>> START COLLECTED DATA

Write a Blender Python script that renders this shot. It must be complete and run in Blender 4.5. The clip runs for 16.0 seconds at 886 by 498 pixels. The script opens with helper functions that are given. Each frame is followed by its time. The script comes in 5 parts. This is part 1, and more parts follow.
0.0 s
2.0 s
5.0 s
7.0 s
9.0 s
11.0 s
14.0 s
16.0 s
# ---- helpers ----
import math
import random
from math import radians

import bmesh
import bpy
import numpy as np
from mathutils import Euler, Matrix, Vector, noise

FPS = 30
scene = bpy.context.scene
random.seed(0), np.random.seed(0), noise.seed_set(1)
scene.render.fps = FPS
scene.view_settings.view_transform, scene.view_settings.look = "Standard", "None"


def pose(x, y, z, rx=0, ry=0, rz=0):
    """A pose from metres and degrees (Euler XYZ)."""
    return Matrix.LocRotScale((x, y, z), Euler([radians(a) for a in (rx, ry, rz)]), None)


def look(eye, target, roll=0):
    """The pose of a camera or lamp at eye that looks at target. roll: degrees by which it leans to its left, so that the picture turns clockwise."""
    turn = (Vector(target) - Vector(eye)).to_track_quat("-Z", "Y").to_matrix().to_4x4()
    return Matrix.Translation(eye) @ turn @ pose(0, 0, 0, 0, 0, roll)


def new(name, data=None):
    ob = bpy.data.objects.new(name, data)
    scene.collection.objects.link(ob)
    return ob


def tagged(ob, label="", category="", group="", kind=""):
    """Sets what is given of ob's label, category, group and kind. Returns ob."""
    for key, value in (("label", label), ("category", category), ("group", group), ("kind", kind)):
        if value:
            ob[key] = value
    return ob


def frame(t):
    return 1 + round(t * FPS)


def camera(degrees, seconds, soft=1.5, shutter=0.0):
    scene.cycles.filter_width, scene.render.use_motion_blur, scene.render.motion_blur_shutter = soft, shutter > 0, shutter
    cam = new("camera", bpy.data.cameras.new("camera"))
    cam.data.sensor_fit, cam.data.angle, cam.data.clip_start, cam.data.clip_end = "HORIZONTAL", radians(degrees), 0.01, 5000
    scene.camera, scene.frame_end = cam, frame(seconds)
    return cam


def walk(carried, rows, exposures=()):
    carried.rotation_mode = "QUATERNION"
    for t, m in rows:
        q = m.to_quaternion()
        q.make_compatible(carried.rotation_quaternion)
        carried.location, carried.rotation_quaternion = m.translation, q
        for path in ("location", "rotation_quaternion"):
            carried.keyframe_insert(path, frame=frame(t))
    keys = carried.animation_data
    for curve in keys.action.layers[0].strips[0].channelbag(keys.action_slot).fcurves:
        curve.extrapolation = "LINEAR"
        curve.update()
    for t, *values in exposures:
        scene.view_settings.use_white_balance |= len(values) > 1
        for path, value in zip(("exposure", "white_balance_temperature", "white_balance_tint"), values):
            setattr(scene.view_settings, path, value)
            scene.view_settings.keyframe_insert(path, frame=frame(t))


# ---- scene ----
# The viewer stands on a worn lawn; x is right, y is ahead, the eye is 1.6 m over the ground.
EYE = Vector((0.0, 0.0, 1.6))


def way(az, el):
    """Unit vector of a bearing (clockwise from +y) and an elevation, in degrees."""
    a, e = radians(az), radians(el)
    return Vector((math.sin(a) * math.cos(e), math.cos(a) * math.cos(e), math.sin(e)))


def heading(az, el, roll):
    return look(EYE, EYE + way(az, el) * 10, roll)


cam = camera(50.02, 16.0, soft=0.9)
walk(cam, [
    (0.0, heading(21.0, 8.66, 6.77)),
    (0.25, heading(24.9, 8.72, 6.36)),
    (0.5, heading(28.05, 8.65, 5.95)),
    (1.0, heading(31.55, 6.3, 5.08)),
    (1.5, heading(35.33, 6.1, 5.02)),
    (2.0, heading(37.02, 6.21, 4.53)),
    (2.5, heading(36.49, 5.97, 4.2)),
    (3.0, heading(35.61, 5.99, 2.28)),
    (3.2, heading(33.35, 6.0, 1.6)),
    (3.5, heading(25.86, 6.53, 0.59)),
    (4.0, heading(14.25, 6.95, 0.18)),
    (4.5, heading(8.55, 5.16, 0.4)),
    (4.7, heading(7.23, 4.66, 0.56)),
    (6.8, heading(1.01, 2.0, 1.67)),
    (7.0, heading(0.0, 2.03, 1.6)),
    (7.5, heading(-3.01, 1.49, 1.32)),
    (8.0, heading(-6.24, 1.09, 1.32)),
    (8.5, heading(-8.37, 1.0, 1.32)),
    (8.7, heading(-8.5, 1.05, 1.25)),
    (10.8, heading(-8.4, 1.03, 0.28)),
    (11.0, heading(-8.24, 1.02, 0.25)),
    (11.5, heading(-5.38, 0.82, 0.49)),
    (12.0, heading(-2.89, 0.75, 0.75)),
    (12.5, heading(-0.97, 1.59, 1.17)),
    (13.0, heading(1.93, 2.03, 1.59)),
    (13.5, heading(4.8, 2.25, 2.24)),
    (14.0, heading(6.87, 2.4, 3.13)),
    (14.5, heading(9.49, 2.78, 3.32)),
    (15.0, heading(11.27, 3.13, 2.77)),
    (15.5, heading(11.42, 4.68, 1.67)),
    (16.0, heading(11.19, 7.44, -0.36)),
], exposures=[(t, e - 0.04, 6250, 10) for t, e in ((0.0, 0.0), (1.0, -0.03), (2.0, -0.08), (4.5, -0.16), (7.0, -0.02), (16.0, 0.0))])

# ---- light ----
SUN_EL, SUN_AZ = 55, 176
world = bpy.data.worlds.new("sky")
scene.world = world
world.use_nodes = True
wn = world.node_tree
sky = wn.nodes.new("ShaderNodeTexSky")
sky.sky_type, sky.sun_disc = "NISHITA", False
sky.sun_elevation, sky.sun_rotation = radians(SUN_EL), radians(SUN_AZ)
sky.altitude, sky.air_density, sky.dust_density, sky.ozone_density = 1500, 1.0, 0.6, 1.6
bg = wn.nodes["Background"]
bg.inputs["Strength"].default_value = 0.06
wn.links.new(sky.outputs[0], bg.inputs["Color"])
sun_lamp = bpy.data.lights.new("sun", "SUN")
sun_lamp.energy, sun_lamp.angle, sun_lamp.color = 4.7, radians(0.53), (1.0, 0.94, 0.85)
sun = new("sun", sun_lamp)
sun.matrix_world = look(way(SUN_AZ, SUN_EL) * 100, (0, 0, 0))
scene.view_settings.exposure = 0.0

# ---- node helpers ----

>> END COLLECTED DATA

Repeat the preceding lines exactly, please, every one of them.

Write a Blender Python script that renders this shot. It must be complete and run in Blender 4.5. The clip runs for 16.0 seconds at 886 by 498 pixels. The script opens with helper functions that are given. Each frame is followed by its time. The script comes in 5 parts. This is part 1, and more parts follow.
0.0 s
2.0 s
5.0 s
7.0 s
9.0 s
11.0 s
14.0 s
16.0 s
# ---- helpers ----
import math
import random
from math import radians

import bmesh
import bpy
import numpy as np
from mathutils import Euler, Matrix, Vector, noise

FPS = 30
scene = bpy.context.scene
random.seed(0), np.random.seed(0), noise.seed_set(1)
scene.render.fps = FPS
scene.view_settings.view_transform, scene.view_settings.look = "Standard", "None"


def pose(x, y, z, rx=0, ry=0, rz=0):
    """A pose from metres and degrees (Euler XYZ)."""
    return Matrix.LocRotScale((x, y, z), Euler([radians(a) for a in (rx, ry, rz)]), None)


def look(eye, target, roll=0):
    """The pose of a camera or lamp at eye that looks at target. roll: degrees by which it leans to its left, so that the picture turns clockwise."""
    turn = (Vector(target) - Vector(eye)).to_track_quat("-Z", "Y").to_matrix().to_4x4()
    return Matrix.Translation(eye) @ turn @ pose(0, 0, 0, 0, 0, roll)


def new(name, data=None):
    ob = bpy.data.objects.new(name, data)
    scene.collection.objects.link(ob)
    return ob


def tagged(ob, label="", category="", group="", kind=""):
    """Sets what is given of ob's label, category, group and kind. Returns ob."""
    for key, value in (("label", label), ("category", category), ("group", group), ("kind", kind)):
        if value:
            ob[key] = value
    return ob


def frame(t):
    return 1 + round(t * FPS)


def camera(degrees, seconds, soft=1.5, shutter=0.0):
    scene.cycles.filter_width, scene.render.use_motion_blur, scene.render.motion_blur_shutter = soft, shutter > 0, shutter
    cam = new("camera", bpy.data.cameras.new("camera"))
    cam.data.sensor_fit, cam.data.angle, cam.data.clip_start, cam.data.clip_end = "HORIZONTAL", radians(degrees), 0.01, 5000
    scene.camera, scene.frame_end = cam, frame(seconds)
    return cam


def walk(carried, rows, exposures=()):
    carried.rotation_mode = "QUATERNION"
    for t, m in rows:
        q = m.to_quaternion()
        q.make_compatible(carried.rotation_quaternion)
        carried.location, carried.rotation_quaternion = m.translation, q
        for path in ("location", "rotation_quaternion"):
            carried.keyframe_insert(path, frame=frame(t))
    keys = carried.animation_data
    for curve in keys.action.layers[0].strips[0].channelbag(keys.action_slot).fcurves:
        curve.extrapolation = "LINEAR"
        curve.update()
    for t, *values in exposures:
        scene.view_settings.use_white_balance |= len(values) > 1
        for path, value in zip(("exposure", "white_balance_temperature", "white_balance_tint"), values):
            setattr(scene.view_settings, path, value)
            scene.view_settings.keyframe_insert(path, frame=frame(t))


# ---- scene ----
# The viewer stands on a worn lawn; x is right, y is ahead, the eye is 1.6 m over the ground.
EYE = Vector((0.0, 0.0, 1.6))


def way(az, el):
    """Unit vector of a bearing (clockwise from +y) and an elevation, in degrees."""
    a, e = radians(az), radians(el)
    return Vector((math.sin(a) * math.cos(e), math.cos(a) * math.cos(e), math.sin(e)))


def heading(az, el, roll):
    return look(EYE, EYE + way(az, el) * 10, roll)


cam = camera(50.02, 16.0, soft=0.9)
walk(cam, [
    (0.0, heading(21.0, 8.66, 6.77)),
    (0.25, heading(24.9, 8.72, 6.36)),
    (0.5, heading(28.05, 8.65, 5.95)),
    (1.0, heading(31.55, 6.3, 5.08)),
    (1.5, heading(35.33, 6.1, 5.02)),
    (2.0, heading(37.02, 6.21, 4.53)),
    (2.5, heading(36.49, 5.97, 4.2)),
    (3.0, heading(35.61, 5.99, 2.28)),
    (3.2, heading(33.35, 6.0, 1.6)),
    (3.5, heading(25.86, 6.53, 0.59)),
    (4.0, heading(14.25, 6.95, 0.18)),
    (4.5, heading(8.55, 5.16, 0.4)),
    (4.7, heading(7.23, 4.66, 0.56)),
    (6.8, heading(1.01, 2.0, 1.67)),
    (7.0, heading(0.0, 2.03, 1.6)),
    (7.5, heading(-3.01, 1.49, 1.32)),
    (8.0, heading(-6.24, 1.09, 1.32)),
    (8.5, heading(-8.37, 1.0, 1.32)),
    (8.7, heading(-8.5, 1.05, 1.25)),
    (10.8, heading(-8.4, 1.03, 0.28)),
    (11.0, heading(-8.24, 1.02, 0.25)),
    (11.5, heading(-5.38, 0.82, 0.49)),
    (12.0, heading(-2.89, 0.75, 0.75)),
    (12.5, heading(-0.97, 1.59, 1.17)),
    (13.0, heading(1.93, 2.03, 1.59)),
    (13.5, heading(4.8, 2.25, 2.24)),
    (14.0, heading(6.87, 2.4, 3.13)),
    (14.5, heading(9.49, 2.78, 3.32)),
    (15.0, heading(11.27, 3.13, 2.77)),
    (15.5, heading(11.42, 4.68, 1.67)),
    (16.0, heading(11.19, 7.44, -0.36)),
], exposures=[(t, e - 0.04, 6250, 10) for t, e in ((0.0, 0.0), (1.0, -0.03), (2.0, -0.08), (4.5, -0.16), (7.0, -0.02), (16.0, 0.0))])

# ---- light ----
SUN_EL, SUN_AZ = 55, 176
world = bpy.data.worlds.new("sky")
scene.world = world
world.use_nodes = True
wn = world.node_tree
sky = wn.nodes.new("ShaderNodeTexSky")
sky.sky_type, sky.sun_disc = "NISHITA", False
sky.sun_elevation, sky.sun_rotation = radians(SUN_EL), radians(SUN_AZ)
sky.altitude, sky.air_density, sky.dust_density, sky.ozone_density = 1500, 1.0, 0.6, 1.6
bg = wn.nodes["Background"]
bg.inputs["Strength"].default_value = 0.06
wn.links.new(sky.outputs[0], bg.inputs["Color"])
sun_lamp = bpy.data.lights.new("sun", "SUN")
sun_lamp.energy, sun_lamp.angle, sun_lamp.color = 4.7, radians(0.53), (1.0, 0.94, 0.85)
sun = new("sun", sun_lamp)
sun.matrix_world = look(way(SUN_AZ, SUN_EL) * 100, (0, 0, 0))
scene.view_settings.exposure = 0.0

# ---- node helpers ----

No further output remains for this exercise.